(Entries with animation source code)
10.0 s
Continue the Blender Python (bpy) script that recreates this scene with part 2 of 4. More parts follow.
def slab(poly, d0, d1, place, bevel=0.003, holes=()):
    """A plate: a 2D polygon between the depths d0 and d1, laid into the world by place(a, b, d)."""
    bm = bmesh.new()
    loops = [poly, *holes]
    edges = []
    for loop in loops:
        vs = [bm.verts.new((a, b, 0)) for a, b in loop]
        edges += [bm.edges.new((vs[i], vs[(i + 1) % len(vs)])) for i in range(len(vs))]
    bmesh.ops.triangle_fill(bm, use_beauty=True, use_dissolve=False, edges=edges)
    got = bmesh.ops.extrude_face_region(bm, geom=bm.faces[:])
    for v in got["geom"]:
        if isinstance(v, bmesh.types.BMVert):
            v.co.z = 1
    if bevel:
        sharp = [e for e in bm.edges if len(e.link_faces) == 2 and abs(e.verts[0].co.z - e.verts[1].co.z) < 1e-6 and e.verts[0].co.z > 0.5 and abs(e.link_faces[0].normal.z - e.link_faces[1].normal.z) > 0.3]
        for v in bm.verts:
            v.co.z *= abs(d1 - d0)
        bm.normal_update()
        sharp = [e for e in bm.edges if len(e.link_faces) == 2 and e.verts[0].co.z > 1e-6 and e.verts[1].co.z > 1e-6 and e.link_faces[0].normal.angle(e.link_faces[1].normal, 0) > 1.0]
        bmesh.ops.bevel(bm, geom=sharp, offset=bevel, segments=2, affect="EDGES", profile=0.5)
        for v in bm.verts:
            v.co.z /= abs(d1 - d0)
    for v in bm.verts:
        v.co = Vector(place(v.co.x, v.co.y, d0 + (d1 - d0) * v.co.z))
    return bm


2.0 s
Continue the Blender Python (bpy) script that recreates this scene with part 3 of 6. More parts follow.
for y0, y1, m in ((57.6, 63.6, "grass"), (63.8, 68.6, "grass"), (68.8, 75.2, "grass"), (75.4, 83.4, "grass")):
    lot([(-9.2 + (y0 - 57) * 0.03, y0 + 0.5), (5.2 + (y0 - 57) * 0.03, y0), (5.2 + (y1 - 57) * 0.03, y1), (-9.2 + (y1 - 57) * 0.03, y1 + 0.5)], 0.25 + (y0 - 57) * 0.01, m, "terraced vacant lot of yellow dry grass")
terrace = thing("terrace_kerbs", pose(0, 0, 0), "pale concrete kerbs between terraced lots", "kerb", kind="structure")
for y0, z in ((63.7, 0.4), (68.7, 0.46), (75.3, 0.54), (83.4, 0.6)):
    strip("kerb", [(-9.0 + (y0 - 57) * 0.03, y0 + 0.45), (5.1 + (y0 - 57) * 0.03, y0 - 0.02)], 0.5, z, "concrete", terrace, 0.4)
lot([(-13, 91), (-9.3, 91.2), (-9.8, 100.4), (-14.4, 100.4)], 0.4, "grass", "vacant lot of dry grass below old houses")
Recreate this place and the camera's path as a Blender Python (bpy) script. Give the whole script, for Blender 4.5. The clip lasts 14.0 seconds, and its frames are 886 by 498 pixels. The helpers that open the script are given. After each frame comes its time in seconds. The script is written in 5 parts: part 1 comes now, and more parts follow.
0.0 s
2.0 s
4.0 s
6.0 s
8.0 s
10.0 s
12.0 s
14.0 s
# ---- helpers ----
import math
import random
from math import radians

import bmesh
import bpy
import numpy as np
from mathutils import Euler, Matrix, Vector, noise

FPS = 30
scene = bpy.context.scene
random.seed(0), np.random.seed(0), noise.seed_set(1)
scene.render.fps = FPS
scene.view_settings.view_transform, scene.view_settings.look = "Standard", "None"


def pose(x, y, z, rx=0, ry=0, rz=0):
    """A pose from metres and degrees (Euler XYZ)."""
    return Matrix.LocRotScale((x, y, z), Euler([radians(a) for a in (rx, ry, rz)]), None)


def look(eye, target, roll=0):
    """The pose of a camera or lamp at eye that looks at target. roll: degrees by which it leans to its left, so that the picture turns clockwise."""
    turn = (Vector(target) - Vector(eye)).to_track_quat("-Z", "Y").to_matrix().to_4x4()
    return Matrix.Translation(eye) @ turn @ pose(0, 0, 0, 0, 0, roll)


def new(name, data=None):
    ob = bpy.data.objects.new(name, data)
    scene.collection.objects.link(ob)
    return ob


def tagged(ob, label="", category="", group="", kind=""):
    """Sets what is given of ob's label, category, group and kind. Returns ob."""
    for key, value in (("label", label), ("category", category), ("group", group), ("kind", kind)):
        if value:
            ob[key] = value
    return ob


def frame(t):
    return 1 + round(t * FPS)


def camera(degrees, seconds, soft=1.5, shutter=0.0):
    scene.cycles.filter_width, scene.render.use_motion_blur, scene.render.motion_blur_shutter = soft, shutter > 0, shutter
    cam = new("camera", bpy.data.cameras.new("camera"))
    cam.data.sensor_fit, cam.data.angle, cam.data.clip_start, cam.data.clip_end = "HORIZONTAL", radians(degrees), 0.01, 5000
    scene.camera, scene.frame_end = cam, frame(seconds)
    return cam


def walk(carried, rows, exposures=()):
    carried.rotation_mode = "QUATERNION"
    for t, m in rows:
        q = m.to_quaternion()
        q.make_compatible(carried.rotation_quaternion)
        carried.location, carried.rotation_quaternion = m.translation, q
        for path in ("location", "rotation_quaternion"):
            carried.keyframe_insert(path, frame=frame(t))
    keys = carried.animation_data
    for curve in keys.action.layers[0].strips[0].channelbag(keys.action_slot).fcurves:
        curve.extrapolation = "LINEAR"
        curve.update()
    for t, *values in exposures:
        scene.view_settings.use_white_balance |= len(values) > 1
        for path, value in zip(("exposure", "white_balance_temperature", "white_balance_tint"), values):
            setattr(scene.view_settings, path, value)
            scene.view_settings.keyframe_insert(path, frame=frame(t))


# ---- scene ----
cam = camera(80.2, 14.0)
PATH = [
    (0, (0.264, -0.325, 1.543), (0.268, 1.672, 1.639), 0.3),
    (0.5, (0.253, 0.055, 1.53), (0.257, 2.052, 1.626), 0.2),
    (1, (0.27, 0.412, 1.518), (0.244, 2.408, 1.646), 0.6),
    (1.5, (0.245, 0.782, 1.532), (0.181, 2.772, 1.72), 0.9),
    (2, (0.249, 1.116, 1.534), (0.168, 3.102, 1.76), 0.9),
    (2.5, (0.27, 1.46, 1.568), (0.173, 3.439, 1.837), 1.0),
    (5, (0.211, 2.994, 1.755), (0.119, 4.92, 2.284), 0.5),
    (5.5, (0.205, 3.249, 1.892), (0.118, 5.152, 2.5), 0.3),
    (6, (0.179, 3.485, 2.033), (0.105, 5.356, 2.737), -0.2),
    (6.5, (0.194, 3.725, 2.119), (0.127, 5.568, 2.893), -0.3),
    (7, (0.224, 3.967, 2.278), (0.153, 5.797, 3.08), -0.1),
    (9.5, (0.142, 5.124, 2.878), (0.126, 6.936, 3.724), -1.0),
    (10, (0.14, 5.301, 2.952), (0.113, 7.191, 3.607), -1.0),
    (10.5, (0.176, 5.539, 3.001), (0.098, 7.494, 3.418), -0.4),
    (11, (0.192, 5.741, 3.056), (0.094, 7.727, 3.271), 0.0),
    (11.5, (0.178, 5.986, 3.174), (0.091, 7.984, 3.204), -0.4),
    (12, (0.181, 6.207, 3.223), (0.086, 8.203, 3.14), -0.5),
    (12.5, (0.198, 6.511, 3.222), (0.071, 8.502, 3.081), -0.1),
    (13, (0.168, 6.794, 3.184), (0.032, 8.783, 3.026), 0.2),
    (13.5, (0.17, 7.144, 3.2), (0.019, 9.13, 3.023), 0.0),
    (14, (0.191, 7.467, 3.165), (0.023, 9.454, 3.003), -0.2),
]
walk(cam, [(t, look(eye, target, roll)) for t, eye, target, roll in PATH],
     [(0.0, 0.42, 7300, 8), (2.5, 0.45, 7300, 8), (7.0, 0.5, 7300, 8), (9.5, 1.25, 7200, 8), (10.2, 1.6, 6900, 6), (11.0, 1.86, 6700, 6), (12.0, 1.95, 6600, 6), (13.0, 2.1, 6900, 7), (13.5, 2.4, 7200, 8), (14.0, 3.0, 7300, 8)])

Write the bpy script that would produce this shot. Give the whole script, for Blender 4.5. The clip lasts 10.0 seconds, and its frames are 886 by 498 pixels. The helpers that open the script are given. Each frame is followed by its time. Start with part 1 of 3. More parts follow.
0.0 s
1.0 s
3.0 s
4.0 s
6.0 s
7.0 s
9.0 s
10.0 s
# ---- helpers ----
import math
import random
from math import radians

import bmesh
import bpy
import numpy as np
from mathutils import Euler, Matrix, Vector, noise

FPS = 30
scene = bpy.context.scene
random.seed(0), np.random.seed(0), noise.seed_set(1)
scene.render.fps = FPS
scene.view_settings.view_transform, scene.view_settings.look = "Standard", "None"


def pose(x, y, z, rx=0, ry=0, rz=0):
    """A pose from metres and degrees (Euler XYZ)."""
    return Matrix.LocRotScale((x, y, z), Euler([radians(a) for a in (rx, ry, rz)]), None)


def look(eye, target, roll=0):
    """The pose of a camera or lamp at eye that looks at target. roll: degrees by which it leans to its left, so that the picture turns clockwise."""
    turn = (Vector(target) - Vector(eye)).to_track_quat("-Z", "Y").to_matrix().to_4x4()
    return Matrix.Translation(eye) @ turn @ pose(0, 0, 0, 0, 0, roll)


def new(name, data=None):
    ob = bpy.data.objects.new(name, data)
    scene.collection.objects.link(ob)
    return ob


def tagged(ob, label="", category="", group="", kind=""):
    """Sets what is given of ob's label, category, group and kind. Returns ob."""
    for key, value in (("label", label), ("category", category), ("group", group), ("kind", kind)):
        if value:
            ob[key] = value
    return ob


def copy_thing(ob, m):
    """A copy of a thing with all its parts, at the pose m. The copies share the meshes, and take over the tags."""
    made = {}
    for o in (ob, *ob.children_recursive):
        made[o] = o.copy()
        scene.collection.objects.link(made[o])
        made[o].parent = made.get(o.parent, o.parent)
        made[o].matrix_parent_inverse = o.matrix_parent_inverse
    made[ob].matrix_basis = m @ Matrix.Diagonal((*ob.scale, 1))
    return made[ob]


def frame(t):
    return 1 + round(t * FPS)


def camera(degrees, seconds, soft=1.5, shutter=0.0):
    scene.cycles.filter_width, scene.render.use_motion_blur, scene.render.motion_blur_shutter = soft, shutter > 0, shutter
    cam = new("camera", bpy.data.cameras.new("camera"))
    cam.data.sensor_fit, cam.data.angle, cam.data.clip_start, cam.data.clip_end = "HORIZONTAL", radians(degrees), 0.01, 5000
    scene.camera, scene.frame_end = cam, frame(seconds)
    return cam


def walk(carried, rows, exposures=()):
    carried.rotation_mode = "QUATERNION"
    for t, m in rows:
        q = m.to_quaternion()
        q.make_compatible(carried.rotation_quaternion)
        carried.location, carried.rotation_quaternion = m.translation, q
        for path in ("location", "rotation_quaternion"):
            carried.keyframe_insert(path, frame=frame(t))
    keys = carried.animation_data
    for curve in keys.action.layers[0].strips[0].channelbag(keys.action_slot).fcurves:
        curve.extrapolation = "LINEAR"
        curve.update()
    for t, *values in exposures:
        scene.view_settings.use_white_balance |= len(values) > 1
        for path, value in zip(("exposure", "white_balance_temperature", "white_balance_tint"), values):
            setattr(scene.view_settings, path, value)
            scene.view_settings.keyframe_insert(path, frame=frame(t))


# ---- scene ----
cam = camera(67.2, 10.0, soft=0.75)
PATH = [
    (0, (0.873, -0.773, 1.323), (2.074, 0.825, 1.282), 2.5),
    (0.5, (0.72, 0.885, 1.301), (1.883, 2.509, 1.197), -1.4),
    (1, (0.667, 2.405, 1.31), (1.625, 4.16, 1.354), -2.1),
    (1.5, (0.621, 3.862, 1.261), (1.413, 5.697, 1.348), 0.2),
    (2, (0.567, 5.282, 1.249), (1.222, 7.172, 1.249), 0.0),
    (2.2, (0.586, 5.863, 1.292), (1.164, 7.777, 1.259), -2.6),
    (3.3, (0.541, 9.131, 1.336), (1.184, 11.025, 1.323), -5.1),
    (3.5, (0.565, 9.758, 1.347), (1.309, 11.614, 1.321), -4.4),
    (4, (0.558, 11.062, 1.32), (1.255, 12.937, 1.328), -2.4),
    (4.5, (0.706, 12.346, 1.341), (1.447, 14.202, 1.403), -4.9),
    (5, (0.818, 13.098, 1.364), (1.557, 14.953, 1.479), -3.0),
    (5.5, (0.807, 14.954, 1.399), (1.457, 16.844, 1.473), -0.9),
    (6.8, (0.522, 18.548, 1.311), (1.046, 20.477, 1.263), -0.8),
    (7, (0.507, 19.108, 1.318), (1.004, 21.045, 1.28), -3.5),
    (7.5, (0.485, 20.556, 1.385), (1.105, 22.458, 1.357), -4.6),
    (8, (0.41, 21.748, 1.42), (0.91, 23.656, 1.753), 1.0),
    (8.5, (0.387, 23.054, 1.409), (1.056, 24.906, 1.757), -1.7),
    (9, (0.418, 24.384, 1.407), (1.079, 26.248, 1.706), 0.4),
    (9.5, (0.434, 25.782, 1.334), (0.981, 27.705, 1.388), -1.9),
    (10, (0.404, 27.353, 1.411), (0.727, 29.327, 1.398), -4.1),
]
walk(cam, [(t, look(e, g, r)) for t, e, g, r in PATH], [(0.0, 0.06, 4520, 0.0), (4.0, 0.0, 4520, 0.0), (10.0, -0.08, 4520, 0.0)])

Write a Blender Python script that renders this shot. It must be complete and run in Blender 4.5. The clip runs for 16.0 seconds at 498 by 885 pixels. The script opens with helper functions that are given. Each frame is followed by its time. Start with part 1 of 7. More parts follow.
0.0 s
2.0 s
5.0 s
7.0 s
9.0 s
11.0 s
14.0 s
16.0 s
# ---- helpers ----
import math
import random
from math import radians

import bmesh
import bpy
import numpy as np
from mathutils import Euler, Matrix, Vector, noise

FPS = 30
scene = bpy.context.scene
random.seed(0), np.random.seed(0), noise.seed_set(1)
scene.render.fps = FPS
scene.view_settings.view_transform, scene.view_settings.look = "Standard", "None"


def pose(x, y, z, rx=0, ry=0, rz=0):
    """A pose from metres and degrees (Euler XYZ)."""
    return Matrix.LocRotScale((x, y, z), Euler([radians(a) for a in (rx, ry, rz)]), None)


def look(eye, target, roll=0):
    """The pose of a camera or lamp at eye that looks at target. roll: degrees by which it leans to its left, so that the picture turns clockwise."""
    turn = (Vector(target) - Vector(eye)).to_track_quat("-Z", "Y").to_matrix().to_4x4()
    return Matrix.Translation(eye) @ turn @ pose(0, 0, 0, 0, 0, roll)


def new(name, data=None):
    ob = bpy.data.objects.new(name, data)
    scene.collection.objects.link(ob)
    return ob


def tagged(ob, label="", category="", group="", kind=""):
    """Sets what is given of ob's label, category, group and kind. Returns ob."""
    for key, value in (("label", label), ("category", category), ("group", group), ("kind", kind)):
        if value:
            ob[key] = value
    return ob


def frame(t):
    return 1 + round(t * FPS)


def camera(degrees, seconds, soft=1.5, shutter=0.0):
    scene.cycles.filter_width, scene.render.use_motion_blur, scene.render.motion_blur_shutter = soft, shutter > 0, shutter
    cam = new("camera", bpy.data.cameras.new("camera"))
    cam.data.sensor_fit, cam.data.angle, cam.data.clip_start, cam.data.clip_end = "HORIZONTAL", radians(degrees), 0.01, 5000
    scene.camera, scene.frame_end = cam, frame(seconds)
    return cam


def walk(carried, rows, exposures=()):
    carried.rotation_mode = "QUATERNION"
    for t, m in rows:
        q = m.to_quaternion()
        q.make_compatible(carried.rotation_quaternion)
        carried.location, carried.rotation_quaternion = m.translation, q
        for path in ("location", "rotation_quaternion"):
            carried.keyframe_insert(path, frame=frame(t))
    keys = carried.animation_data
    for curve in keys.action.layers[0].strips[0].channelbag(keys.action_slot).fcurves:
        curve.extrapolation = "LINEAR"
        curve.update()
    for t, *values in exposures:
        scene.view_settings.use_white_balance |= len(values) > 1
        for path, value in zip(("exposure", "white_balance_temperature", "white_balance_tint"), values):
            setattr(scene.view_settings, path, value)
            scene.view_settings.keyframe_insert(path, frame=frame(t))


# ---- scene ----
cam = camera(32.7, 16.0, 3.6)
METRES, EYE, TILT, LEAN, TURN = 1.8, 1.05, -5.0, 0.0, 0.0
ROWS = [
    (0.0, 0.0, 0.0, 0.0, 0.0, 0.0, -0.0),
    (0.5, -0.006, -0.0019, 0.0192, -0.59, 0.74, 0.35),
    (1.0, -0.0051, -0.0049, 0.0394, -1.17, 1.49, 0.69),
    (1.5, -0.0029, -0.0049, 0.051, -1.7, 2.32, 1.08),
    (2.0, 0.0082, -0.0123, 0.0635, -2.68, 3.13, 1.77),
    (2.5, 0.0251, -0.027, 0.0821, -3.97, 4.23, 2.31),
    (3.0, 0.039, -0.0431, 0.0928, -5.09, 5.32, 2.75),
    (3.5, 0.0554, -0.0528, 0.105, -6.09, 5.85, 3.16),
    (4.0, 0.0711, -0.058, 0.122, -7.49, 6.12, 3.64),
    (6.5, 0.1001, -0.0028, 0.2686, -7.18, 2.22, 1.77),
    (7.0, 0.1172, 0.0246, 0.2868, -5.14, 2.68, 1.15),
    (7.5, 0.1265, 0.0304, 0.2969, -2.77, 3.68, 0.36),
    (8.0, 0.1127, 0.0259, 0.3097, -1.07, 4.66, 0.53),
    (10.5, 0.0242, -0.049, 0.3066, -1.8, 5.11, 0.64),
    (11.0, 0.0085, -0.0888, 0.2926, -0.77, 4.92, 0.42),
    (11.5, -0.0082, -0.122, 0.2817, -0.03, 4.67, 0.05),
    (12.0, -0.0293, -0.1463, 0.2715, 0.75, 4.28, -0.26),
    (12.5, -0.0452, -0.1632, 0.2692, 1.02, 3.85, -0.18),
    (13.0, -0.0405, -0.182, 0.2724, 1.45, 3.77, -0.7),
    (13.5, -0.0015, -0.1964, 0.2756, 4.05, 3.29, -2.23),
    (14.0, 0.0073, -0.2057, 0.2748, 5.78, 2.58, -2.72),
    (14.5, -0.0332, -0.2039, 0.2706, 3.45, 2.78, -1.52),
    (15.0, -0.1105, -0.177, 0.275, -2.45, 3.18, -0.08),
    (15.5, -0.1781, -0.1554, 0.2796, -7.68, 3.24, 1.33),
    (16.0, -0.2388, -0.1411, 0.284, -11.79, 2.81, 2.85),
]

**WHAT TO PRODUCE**
Some lines of the data may hold the word "followed". Say how many do, with nothing else.

**ANSWER FOR THIS EXERCISE**
2